One way to determine if it's possible to move from one cell to another is to assign each connected region a unique color before the game begins. Then, the only necessary step is to compare the colors of A and B. If the colors match, a path exists. Otherwise, no path exists.
To color the initial map, we perform a raster scan. In the example below, we start at the top left cell and move across the row. At the end of the row, we continue to the leftmost cell of the row below it. Whenever an uncolored, walkable cell is reached, we perform the flood fill operation using a unique color.
In most games, walls can either be built or destroyed. When a wall is built, a connected region may be split into two or more regions. In order to recolor the map it is necessary to examine each of the four neighbors and flood fill them with a new, unique color. When a wall is destroyed, it is possible that two or more distinct regions become connected. In this case, we use a single color to flood fill the previously distinct regions.

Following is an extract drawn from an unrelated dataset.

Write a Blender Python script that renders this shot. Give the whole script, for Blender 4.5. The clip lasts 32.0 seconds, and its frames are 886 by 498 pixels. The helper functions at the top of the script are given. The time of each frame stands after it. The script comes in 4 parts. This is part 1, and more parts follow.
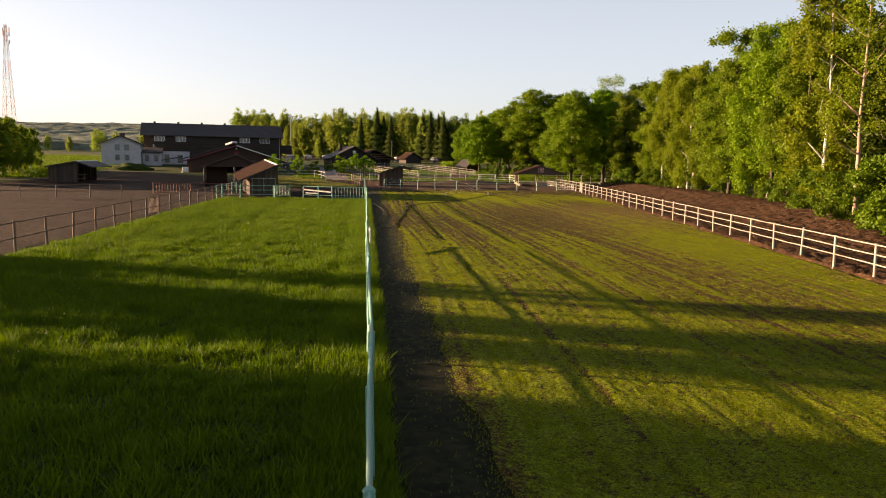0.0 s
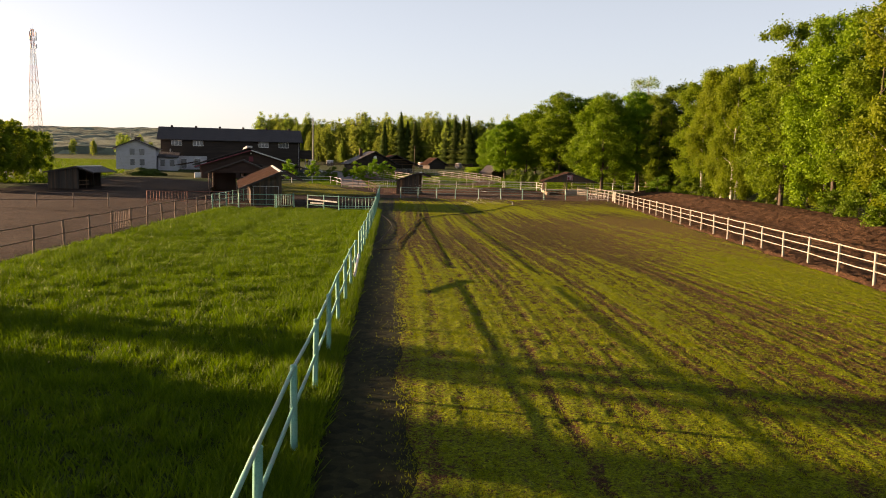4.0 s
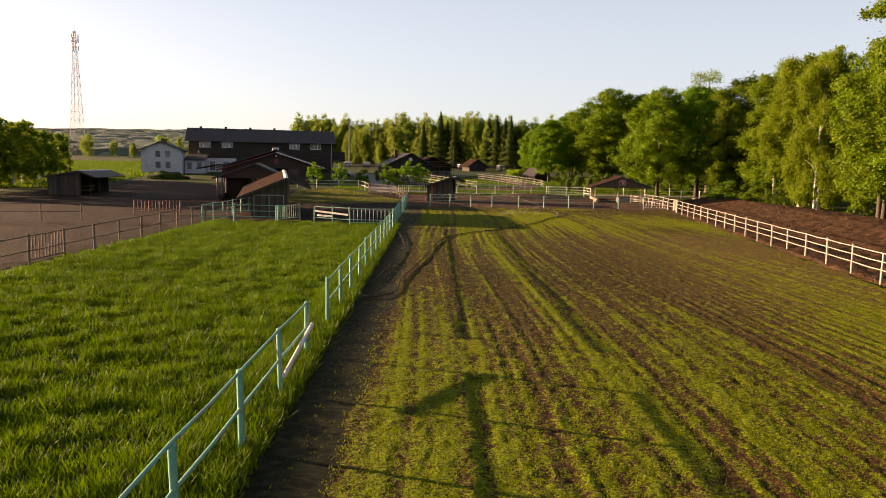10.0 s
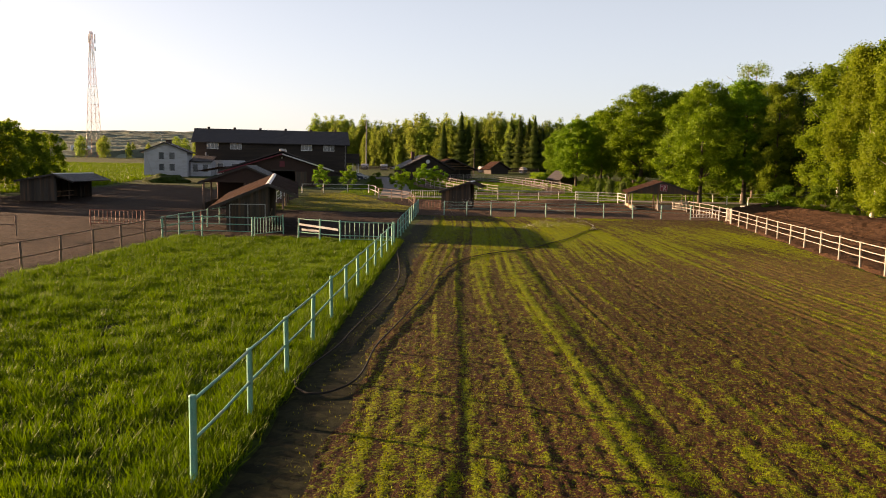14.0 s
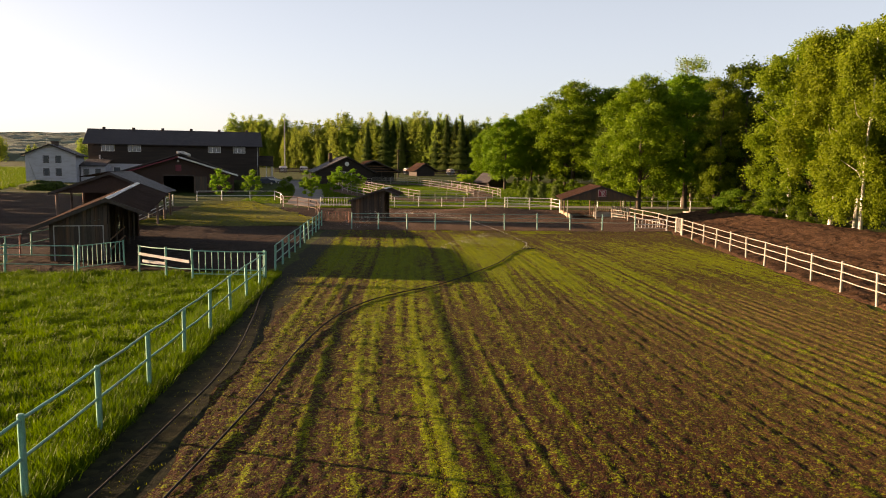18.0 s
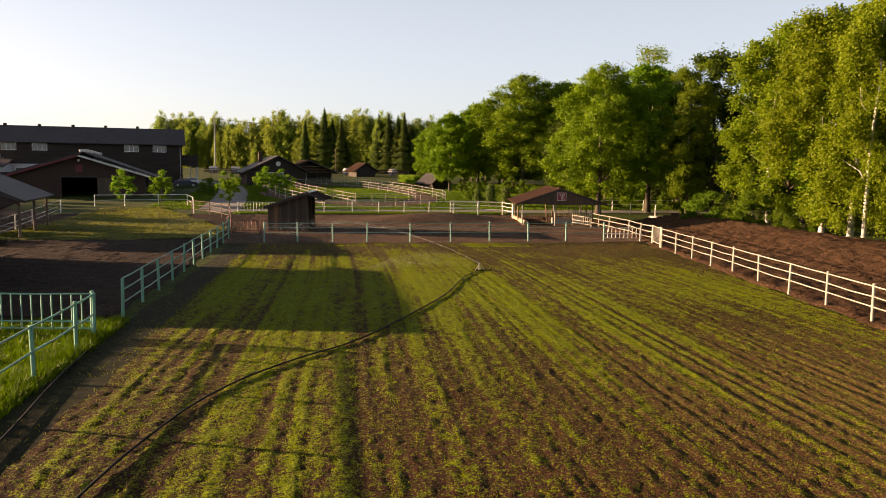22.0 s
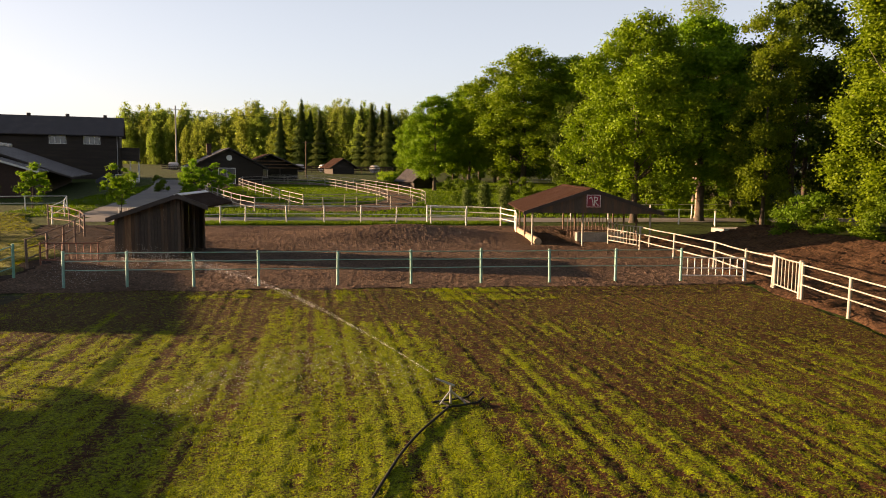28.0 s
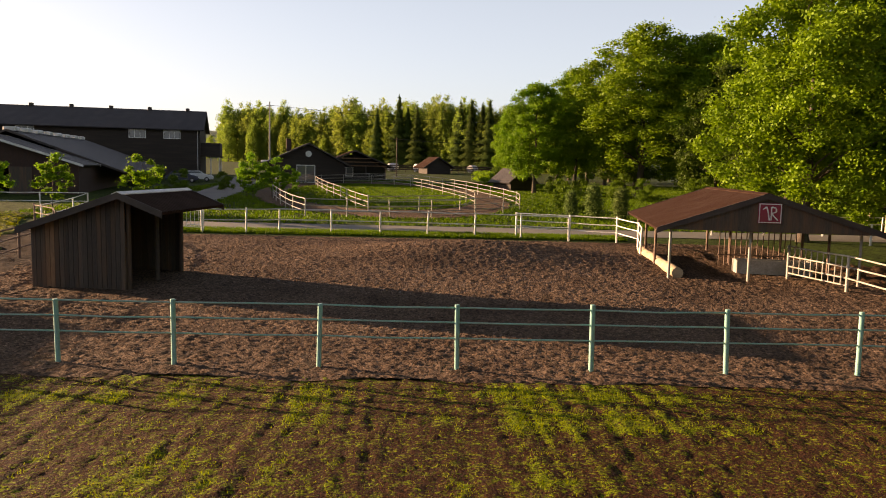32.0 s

It is important to note that common pathfinding algorithms such as A* approach their worst case run time when a path does not exist. Using this technique will prevent the worst case scenario, at the cost of using additional memory. The technique can also be used to implement features such as: highlighting the region that a selected unit is in or changing the mouse cursor to an X when it is over a cell the selected unit cannot find a path to.
The same methods can be used on any type of graph, not just a grid based one. If you are using walk meshes or waypoints, the same techniques can still be applied.